Esta semana, foi reaberto o segundo andar do Mercado Público de Porto Alegre. Ali se concentraram bares e restaurantes que ficaram fechados desde 2013 depois de um incêndio. O belo prédio de estilo neoclássico completou 152 anos e é um dos locais em que a diversidade está mais presente em termos de frequência de público. Pretos e brancos, homens e mulheres, pobres e ricos, profissionais e amadores ali se cruzam em busca de produtos raros ou do cotidiano por preço e qualidade em geral bem atraentes.
Embora o fluxo de consumidores, turistas e “passantes” pelo mercado possa denotar diversidade, não se vê essa realidade refletida no comando das lojas. Existe uma discrepância socioeconômica e racial entre seus permissionários. Das mais de 100 empresas que atuam no local, apenas uma é comandada por pessoas negras. A Beijo Frio é um reduto de resistência e sabor. O ponto oferece sorvetes artesanais, doces pelotenses, cafés, salgados, pratos e sucos com ingredientes provenientes do nordeste brasileiro.
O incêndio de 2013 interrompeu negócios e sonhos de muita gente. Entre os que sofreram o baque, está a Iara Rufino, uma das responsáveis pela Beijo Frio. Até a reinauguração, ela estava temerosa sobre o sucesso da casa depois desse tempo todo fechada. A reforma, o investimento e as campanhas realizadas para a retomada surtiram efeito e trouxeram mais do que um sopro de esperança e, sim, a certeza de que o Beijo Frio já entrou no roteiro dos gourmets e gourmands da capital.
Eu mesma já fui bater meu ponto por lá, e apesar das atribulações de atendimento de um dia atípico de inauguração, pude degustar alguns produtos maravilhosos. Comecei pelo pão de queijo recheado com carne seca desfiada. Crocante e quentinho, a combinação dos sabores do
queijo com a carne ficou perfeita. Eu queria mais um, mas tive de me controlar para provar o waffle recheado com presento e queijo. Foi outro gol. Maravilhoso. O waffle veio tostado e quentinho com o queijo derretendo sobre o presunto coberto por outra camada da massinha. Também queria mais, mas também tive de me controlar porque havia outro item a ser degustado: os sorvetes. A variedade de sabores e a qualidade do produto é um presente dos deuses. Na verdade, das deusas que produzem essa maravilha de forma artesanal.

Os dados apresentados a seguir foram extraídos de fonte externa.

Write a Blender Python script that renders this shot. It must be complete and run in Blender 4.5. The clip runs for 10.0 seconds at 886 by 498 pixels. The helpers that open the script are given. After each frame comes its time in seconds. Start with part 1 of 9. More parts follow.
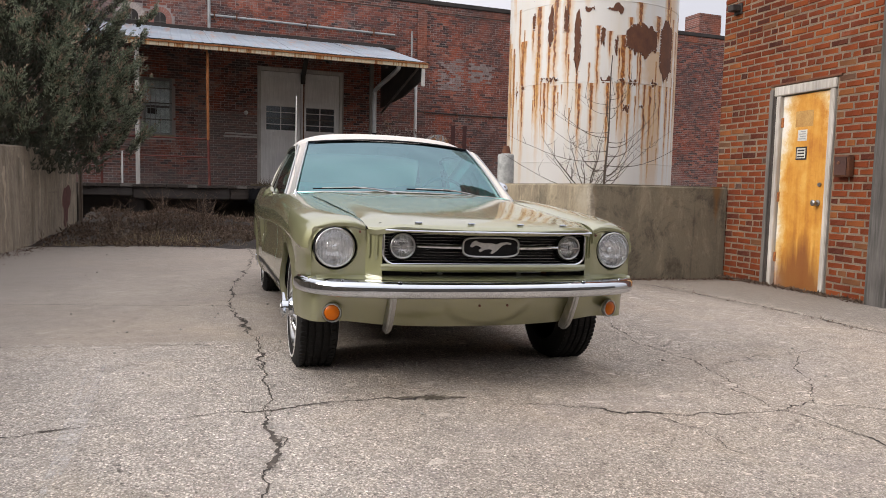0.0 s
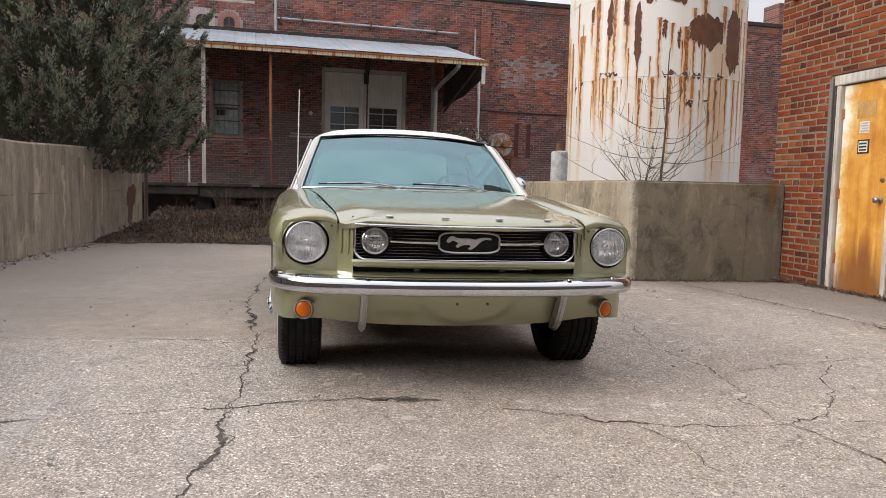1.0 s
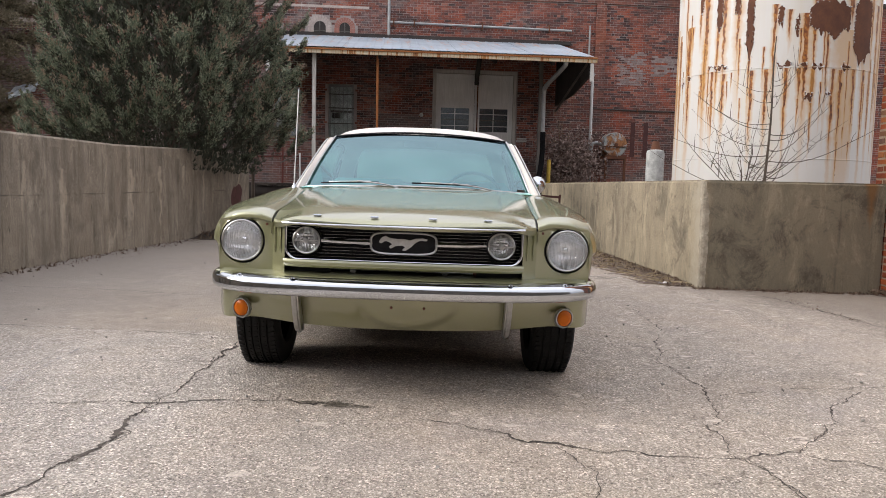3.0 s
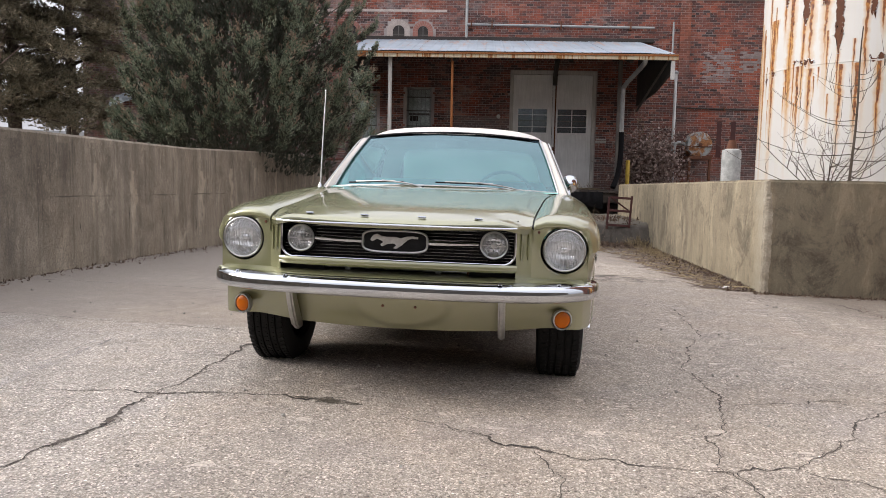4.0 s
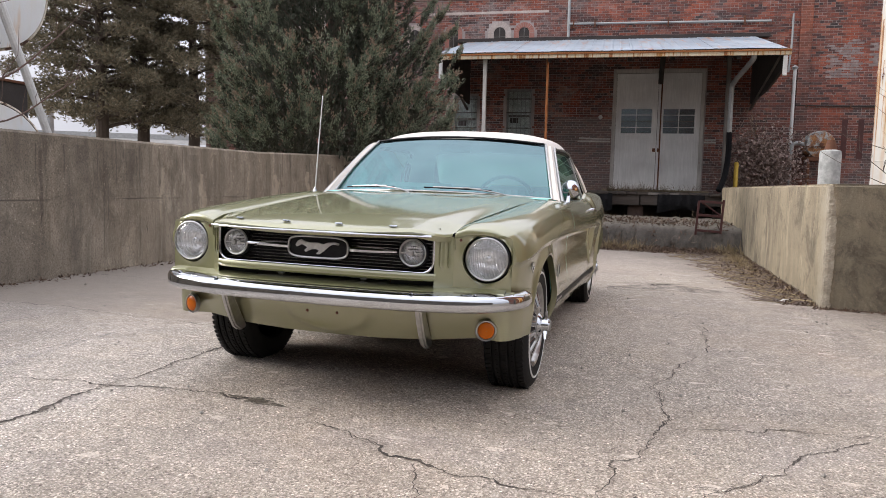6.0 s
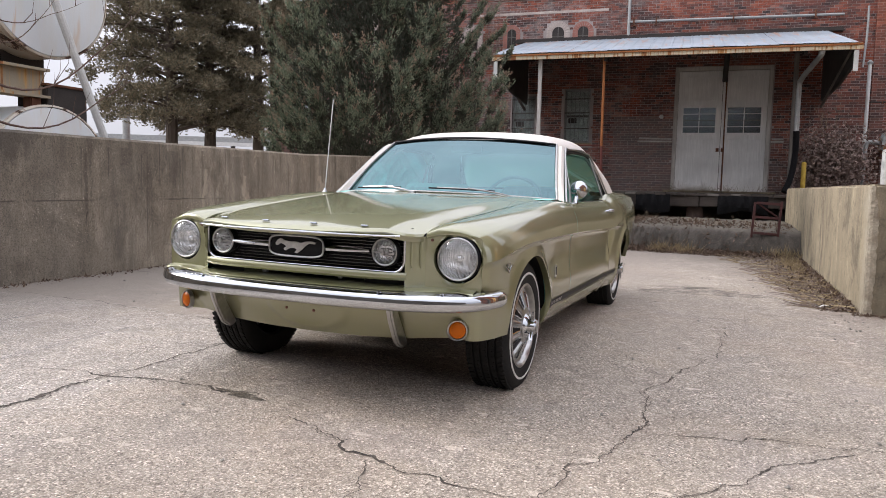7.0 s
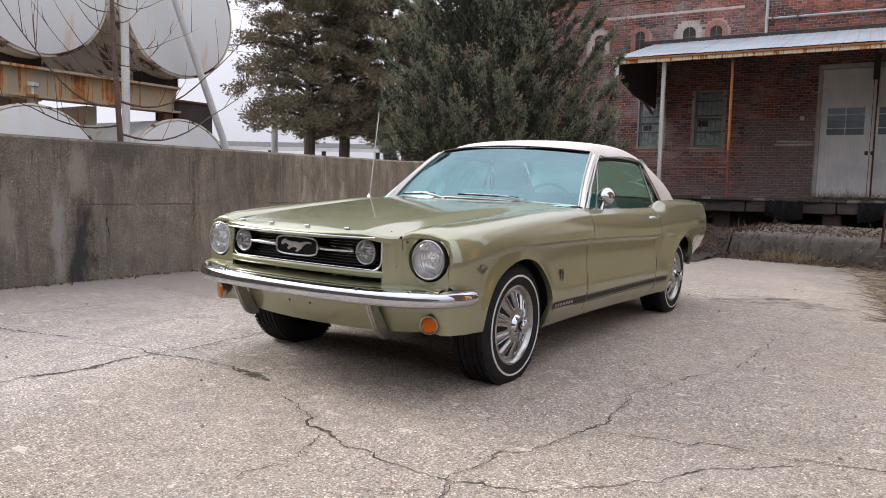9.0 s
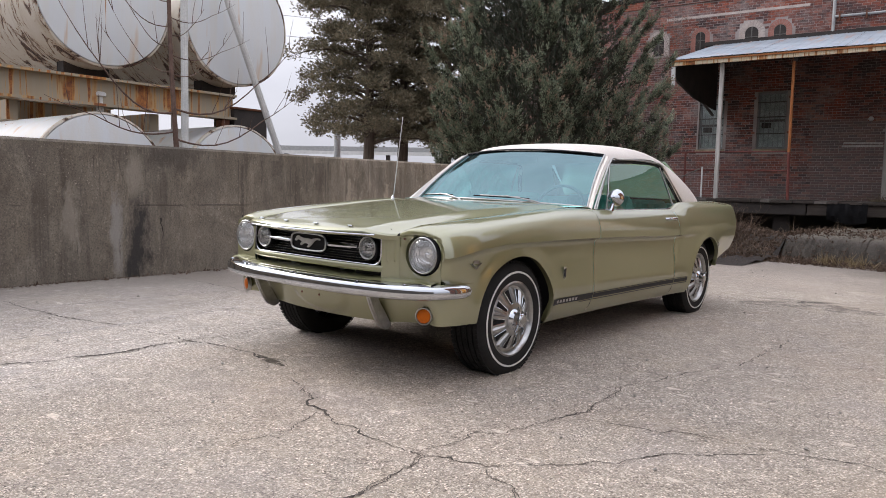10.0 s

No dia em que estive lá tinha sorvete de cupuaçu, coco, chocolate, banana caramelada, pistache, morango, pera, frutas vermelhas e outros.
Iara e a atendente não deram conta do grande número de pessoas presentes e fornecedores e parceiros da casa acabaram entrando na roda para ajudar. Solidariedade é prática.
Com área ampla e focado em fortalecer a presença da cultura negra no Mercado Público, o novo ambiente da sorveteria tem 90m² e mesinhas espalhadas com bom gosto em volta do balcão central de atendimento ladeado pelos janelões ao fundo da loja com vista o terminal do Trensurb e o Guaíba.
A história da Beijo Frio vem da virada deste nosso século. Ao final dos anos 1990 e início dos anos 2000, um grupo de mulheres negras da Zona Norte se uniu para fomentar um negócio que gerasse sustento financeiro. Começaram vendendo sorvetes adquiridos de fornecedores. Porém, logo perceberam que se elas mesmas assumissem a produção teriam resultados mais promissores. Investiram em equipamentos próprios e se lançaram na aventura, que deu muito certo. Vieram as participações em eventos, feiras, festas e esse sucesso fez surgir um convite da antiga Secretaria Municipal de Indústria e Comércio – Smic para levarem o negócio para um ponto mais central. Isso foi em 2003. A saga foi longa. Morosidade de trâmites burocráticos, algum preconceito e dificuldades de investimento foram vencidos e a loja conseguiu se estabelecer no Mercado Público em 2008. Foi abatida pelo incêndio e suas consequências se arrastaram durante a pandemia, mas como uma fênix rediviva, lá está, pronta para novos voos.
Para além da qualidade do que oferece, o Beijo Frio ganha ainda mais importância pela representatividade que tem.
É inacreditável que um espaço democrático como Mercado Público, que atrai populações da periferia, que abriga floras com artigos para religiões de matriz africana, ingredientes populares, e que tem o assentamento do orixá Bará em seu centro de passagem, bem na encruzilhada do prédio, tudo ligado essencialmente à cultura negra, não tenha uma maior representatividade entre seus empresários.
Eu sei que eu me repito em minhas falas sobre o protagonismo negro, invisibilidade da população preta e tal. Desculpa aí, mas seguirei falando porque é uma realidade muito presente no meu cotidiano, porque é importante falar mais e mais até que esse quadro mude.